Accueil > Archives > 1987 (nº 644 à 688) > .670 (2 juil. 1987) > [« L’Athénéo » vivra]

« L’Athénéo » vivra

Le jeudi 2 juillet 1987.

Des gens bien intentionnés ont attaqué le local anarchiste de Clermont-Ferrand, « L’Athénéo », dans la nuit du 18 au 19 juin 1987. Ces personnes devaient être bien renseignées, car elles ont pénétré à l’intérieur du local après avoir enfoncé une porte condamnée qui n’est pas visible de la rue. Alors il est difficile de croire que ce sont des gens de passage qui ont fait le coup, affirmation émise par la station FR3 régionale.

Le local de « L’Athénéo » n’a jamais connu depuis fort longtemps un aussi grand bouleversement. Les casseurs se sont acharnés sur les archives qu’ils ont éparpillées dans toute la salle. La bibliothèque fût renversée, les livres jonchaient un sol imbibé de colle et d’huile, car ils avaient amené avec eux un seau de colle et un bidon d’huile utilisé dans certaines entreprises. Ceci renforce l’hypothèse d’un acte prémédité.
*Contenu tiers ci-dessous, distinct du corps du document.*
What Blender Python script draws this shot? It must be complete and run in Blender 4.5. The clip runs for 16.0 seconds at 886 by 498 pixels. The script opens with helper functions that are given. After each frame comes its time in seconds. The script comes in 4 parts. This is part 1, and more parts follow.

Pourquoi ces papiers ont-ils été éparpillés de la sorte, pourquoi des éléments inflammables ont-ils été répandus dans la salle ? Voulaient-ils faire de « L’Athénéo » un immense autodafé, au risque de brûler les appartements du dessus ? FR3 régionale a déclaré qu’ils avaient été dérangés dans leur acte décisif. Bref, le local n’a pas brûlé, mais a subi de nombreux dégâts sur le plan historique. Des archives introuvables du mouvement anarchiste et auvergnat risquent de disparaître.

Il n’y a pas tellement de différence entre ce qui s’est passé cette nuit et une photo de 1920 représentant la destruction d’un café de la Maison des syndicats par les fascistes italiens, publiée dans Le Monde libertaire nº 667. Il faut se demander pourquoi ces vandales ont mis tant d’ardeur à saccager le local. Il est vrai que les anarchistes de Clermont-Ferrand sont de méchants provocateurs. Ils se sont permis de mettre au grand jour, dans une vitrine grillagée, la première page du Monde libertaire du 11 juin 1987. Cette première page a-t-elle provoqué le déclic chez les fascistes, qui d’habitude ne font même pas de mal à une mouche (bien entendu si elle est française) ?

Cette supposition personnelle, pas gratuite, doit montrer que le fossé n’est pas très grand entre ce qui a précédé 1922 et 1933 et les événements d’aujourd’hui. Cette destruction bruyante n’a provoqué aucune réaction des locataires du dessus. La police n’a été prévenue que le lendemain matin. Au lieu de trouver du papier sentant l’huile et la mauvaise colle, les policiers auraient bien pu découvrir des corps carbonisés.

Ces gestes de vandalisme, ressemblant aux procédés historiques du fascisme, prendront toujours plus d’importance si la majorité des citoyens continue à se vautrer dans sa lâcheté républicaine. Et dire qu’en 1988, ces mêmes iront voter pour demander plus de sécurité. Mais le cœur de « L’Athénéo », au 8 rue de l’Ange, même saccagé, même dépouillé de tout son héritage culturel et historique, criera toujours liberté.

Gr. Mikhalis-Kaltezas, G.A.E.L., C.N.T.-A.I.T., U.A.